Jalan Pulang: Menjaga Amanah sebagai Bekal Surga
Nabi SAW. bersabda:
“كلكم راعٍ وكلكم مسؤول عن رعيته"
"Setiap kalian adalah pemimpin, dan setiap kalian akan diminta pertanggungjawaban atas yang dipimpinnya." (HR. Bukhari dan Muslim)
Menjaga amanah bukan hanya kewajiban moral, tapi ibadah yang akan menjadi penentu nasib kita di akhirat.
Jalan pulang dimulai dengan muraqabah , kesadaran penuh bahwa Allah selalu melihat.
Dilanjutkan dengan muhasabah , menghitung diri setiap hari sebelum Allah menghitung kita.
Dan dihiasi dengan qana’ah , merasa cukup dengan rezeki halal, berapapun jumlahnya.
Imam Ali RA berkata:
“القناعة مال لا ينفد"
"Qana’ah adalah kekayaan yang tidak akan pernah habis."
Kesepian di Jalan Lurus
Jalan menjaga amanah mungkin tidak ramai, tidak penuh sorak pujian, dan kadang terasa sepi.
Tapi itulah jalan yang lurus. Jalan yang mengantarkan kita pada tidur yang tenang, hati yang ringan, dan wajah yang berseri di hadapan Allah.
Pada akhirnya, bukan berapa banyak harta yang kita miliki yang akan kita bawa mati, tapi seberapa bersih catatan kita saat dipanggil kembali.
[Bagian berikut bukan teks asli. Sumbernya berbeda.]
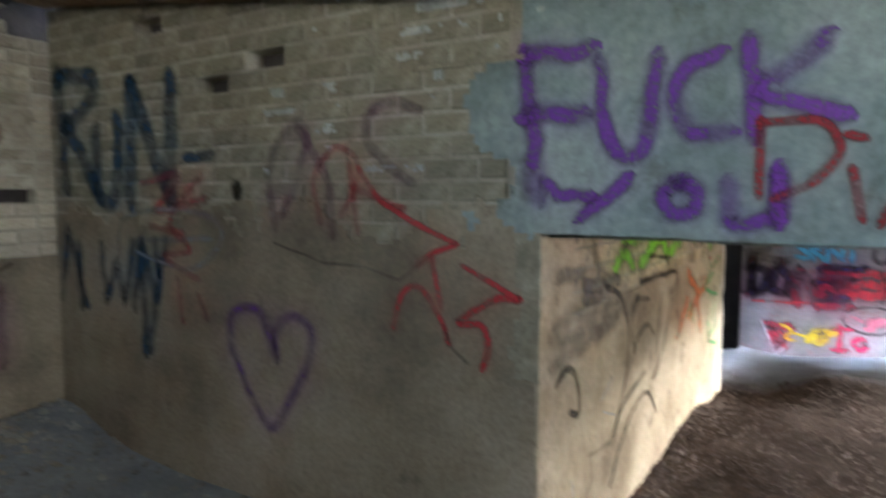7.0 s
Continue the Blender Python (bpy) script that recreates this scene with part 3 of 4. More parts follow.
graffiti(sign("-1.8,2.14 -1.68,2.54|-1.68,2.54 -1.46,2.18|-1.76,2.26 -1.53,2.28|-1.72,2.3 -1.64,2.5", 0, 0, 1, 1), "west", 0.1, BLUE, "thick dark blue spray-painted letter on whitewashed brick")
graffiti(sign("-1.35,2.5 -1.34,2.15|~-1.22,2.29 -1.07,2.34 -1.11,2.46 -1.22,2.37 -1.18,2.16 -1.03,2.18|-.94,2.42 -.77,2.13|-.77,2.43 -.98,2.12|-.68,2.38 -.53,2.09|-.47,2.41 -.73,2.06", 0, 0, 1, 1), "west", 0.065, BLUE, "dark blue spray-painted word on whitewashed brick")
graffiti(sign("-1.79,2.07 -1.76,1.69 -1.64,2.07 -1.44,1.73 -1.3,2.03", 0, 0, 1, 1), "west", 0.075, RED, "dark red spray-painted letter on whitewashed brick")
graffiti(sign("-1.26,2.06 -1.25,1.72|-1.17,2.07 -1.15,1.69|-1.28,1.84 -1.15,1.86|~-1.03,1.9 -1.11,1.88 -1.11,1.75 -1.03,1.77 -1.01,1.88 -.98,1.71|~-.78,1.93 -.9,1.95 -.93,1.87 -.8,1.82 -.82,1.72 -.95,1.71|~-.63,1.93 -.63,1.76 -.55,1.74 -.51,1.92|-.51,1.92 -.5,1.74|-.41,1.92 -.41,1.71|~-.41,1.92 -.29,1.91 -.31,1.82 -.41,1.81", 0, 0, 1, 1), "west", 0.048, RED, "dark red spray-painted words on whitewashed brick")
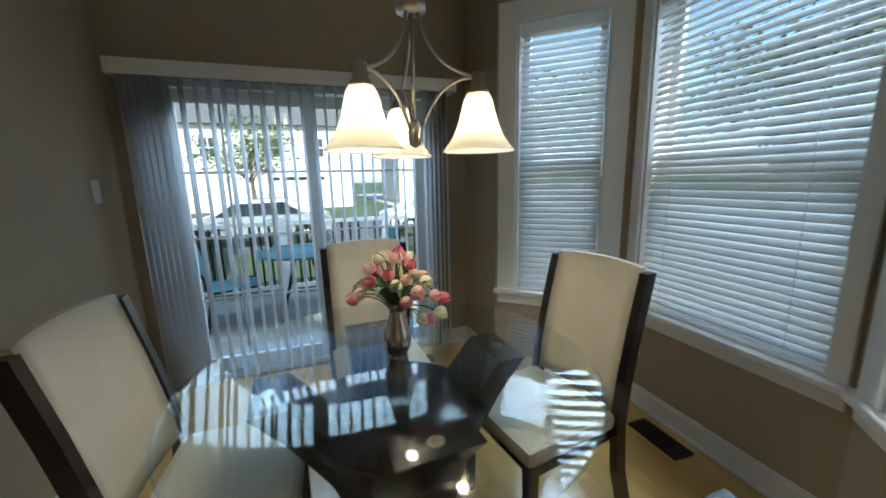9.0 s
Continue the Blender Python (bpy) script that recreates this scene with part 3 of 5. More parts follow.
def blind(m, x0, x1, z0, z1, y, label, tilt, pitch=0.038, width=0.046):
    """A horizontal slat blind with head rail, bottom rail, ladders and one object for each slat."""
    t = thing("window_blind", label, "blind", m, "window blinds")
    bm = B()
    box(bm, x0, y - 0.03, z1 - 0.06, x1, y + 0.03, z1, 0.004)
    part("head_rail", bm, SLAT, t)
    bm = B()
    box(bm, x0, y - 0.025, z0, x1, y + 0.025, z0 + 0.018, 0.005)
    part("bottom_rail", bm, SLAT, t)
    for q in (0.16, 0.84):
        bm = B()
        xx = x0 + (x1 - x0) * q
        box(bm, xx - 0.0015, y - 0.027, z0 + 0.018, xx + 0.0015, y - 0.025, z1 - 0.06)
        box(bm, xx - 0.0015, y + 0.025, z0 + 0.018, xx + 0.0015, y + 0.027, z1 - 0.06)
        part("ladder_cord", bm, SLAT, t)
    bm = B()
    h = width / 2
    cs = []
    for k in range(5):
        v = -h + width * k / 4
        cs.append((v, 0.004 * (1 - (v / h) ** 2)))
    rows = [[bm.verts.new((x, v, c + dz)) for v, c in cs] for x in (x0 + 0.004, x1 - 0.004) for dz in (0, 0.0024)]
    for lo, hi in ((rows[0], rows[2]), (rows[1], rows[3])):
        for k in range(4):
            bm.faces.new((lo[k], lo[k + 1], hi[k + 1], hi[k])).smooth = True
    for k in (0, 4):
        bm.faces.new((rows[0][k], rows[1][k], rows[3][k], rows[2][k]))
    me = mesh_of("slat", bm, SLAT)
    n = int((z1 - 0.06 - z0 - 0.02) / pitch)
    for i in range(n):
        s = new("slat", me)
        s.parent = t
        s.matrix_basis = Matrix.Translation((0, y, z0 + 0.035 + i * pitch)) @ Matrix.Rotation(radians(tilt + random.uniform(-1.5, 1.5)), 4, "X")
    return t


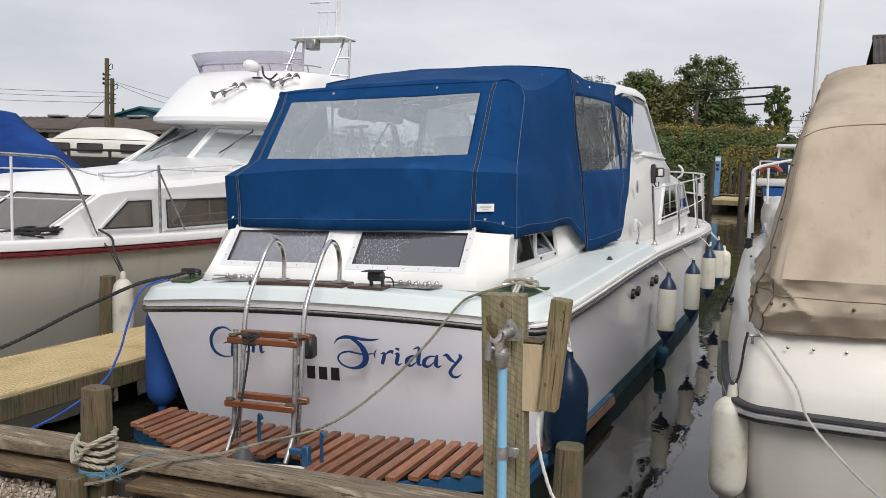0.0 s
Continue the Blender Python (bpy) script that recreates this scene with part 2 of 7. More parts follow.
def clear(name, tint=(1, 1, 1), haze=0.2, haze_colour=(0.5, 0.52, 0.55), gloss=0.12, drops=0.0, dark=None, wave=0.0):
    """A clear sheet or pane: mostly see-through, with a mirror gloss, haze, and rain drops."""
    mat = bpy.data.materials.new(name)
    mat.use_nodes = True
    n, l = mat.node_tree.nodes, mat.node_tree.links
    out = n["Material Output"]
    n.remove(n["Principled BSDF"])
    tr, gl, df = n.new("ShaderNodeBsdfTransparent"), n.new("ShaderNodeBsdfGlossy"), n.new("ShaderNodeBsdfDiffuse")
    tr.inputs["Color"].default_value = (*tint, 1)
    gl.inputs["Roughness"].default_value = 0.03
    df.inputs["Color"].default_value = (*haze_colour, 1)
    m1, m2 = n.new("ShaderNodeMixShader"), n.new("ShaderNodeMixShader")
    m1.inputs["Fac"].default_value = haze
    l.new(tr.outputs[0], m1.inputs[1])
    l.new(df.outputs[0], m1.inputs[2])
    fr, fp, fm = n.new("ShaderNodeLayerWeight"), n.new("ShaderNodeMath"), n.new("ShaderNodeMath")
    fr.inputs["Blend"].default_value = 0.5
    fp.operation, fp.inputs[1].default_value = "POWER", 4.0
    fm.operation, fm.inputs[1].default_value, fm.inputs[2].default_value, fm.use_clamp = "MULTIPLY_ADD", 0.8, gloss, True
    l.new(fr.outputs["Facing"], fp.inputs[0])
    l.new(fp.outputs[0], fm.inputs[0])
    l.new(fm.outputs[0], m2.inputs["Fac"])
    l.new(m1.outputs[0], m2.inputs[1])
    l.new(gl.outputs[0], m2.inputs[2])
    last = m2
    co = n.new("ShaderNodeTexCoord")
    if wave:
        wv, bp = n.new("ShaderNodeTexNoise"), n.new("ShaderNodeBump")
        wv.inputs["Scale"].default_value = 5.0
        bp.inputs["Strength"].default_value, bp.inputs["Distance"].default_value = wave, 0.05
        l.new(co.outputs["Object"], wv.inputs["Vector"])
        l.new(wv.outputs["Fac"], bp.inputs["Height"])
        l.new(bp.outputs["Normal"], gl.inputs["Normal"])
    if drops:
        vo, th, big, mul = n.new("ShaderNodeTexVoronoi"), n.new("ShaderNodeMapRange"), n.new("ShaderNodeTexNoise"), n.new("ShaderNodeMath")
        vo.inputs["Scale"].default_value, big.inputs["Scale"].default_value = 68.0, 3.0
        th.inputs["From Min"].default_value, th.inputs["From Max"].default_value = 0.31, 0.20
        l.new(co.outputs["Object"], vo.inputs["Vector"])
        l.new(co.outputs["Object"], big.inputs["Vector"])
        l.new(vo.outputs["Distance"], th.inputs["Value"])
        mr = n.new("ShaderNodeMapRange")
        mr.inputs["From Min"].default_value, mr.inputs["From Max"].default_value = 0.38, 0.6
        mr.inputs["To Max"].default_value = drops
        l.new(big.outputs["Fac"], mr.inputs["Value"])
        mul.operation = "MULTIPLY"
        l.new(th.outputs["Result"], mul.inputs[0])
        l.new(mr.outputs["Result"], mul.inputs[1])
        wet, m3 = n.new("ShaderNodeBsdfGlossy"), n.new("ShaderNodeMixShader")
        wet.inputs["Roughness"].default_value = 0.35
        wet.inputs["Color"].default_value = (0.95, 0.97, 1, 1)
        l.new(mul.outputs[0], m3.inputs["Fac"])
        l.new(last.outputs[0], m3.inputs[1])
        l.new(wet.outputs[0], m3.inputs[2])
        last = m3
    l.new(last.outputs[0], out.inputs["Surface"])
    return mat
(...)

Karena itu, menjadi penting kita untuk senantiasa bermunajat dan melangitkan doa kita agar terus diberi kemampuan untuk menjadi amanah dalam menjalankan tugas dan menjadi konsisten dalam menunaikan tanggung jawab didunia yang akan di oertanggung jawabkan pula diakhirat kelak.
اللَّهُمَّ اجْعَلْ أَيْدِيَنَا نَقِيَّةً، وَقُلُوبَنَا نَزِيهَةً، وَعَمَلَنَا أَمَانَةً، وَخَاتِمَتَنَا حُسْنَى.
“Ya Allah, jadikan tangan kami bersih, hati kami jujur, pekerjaan kami amanah, dan akhir hidup kami husnul khatimah.”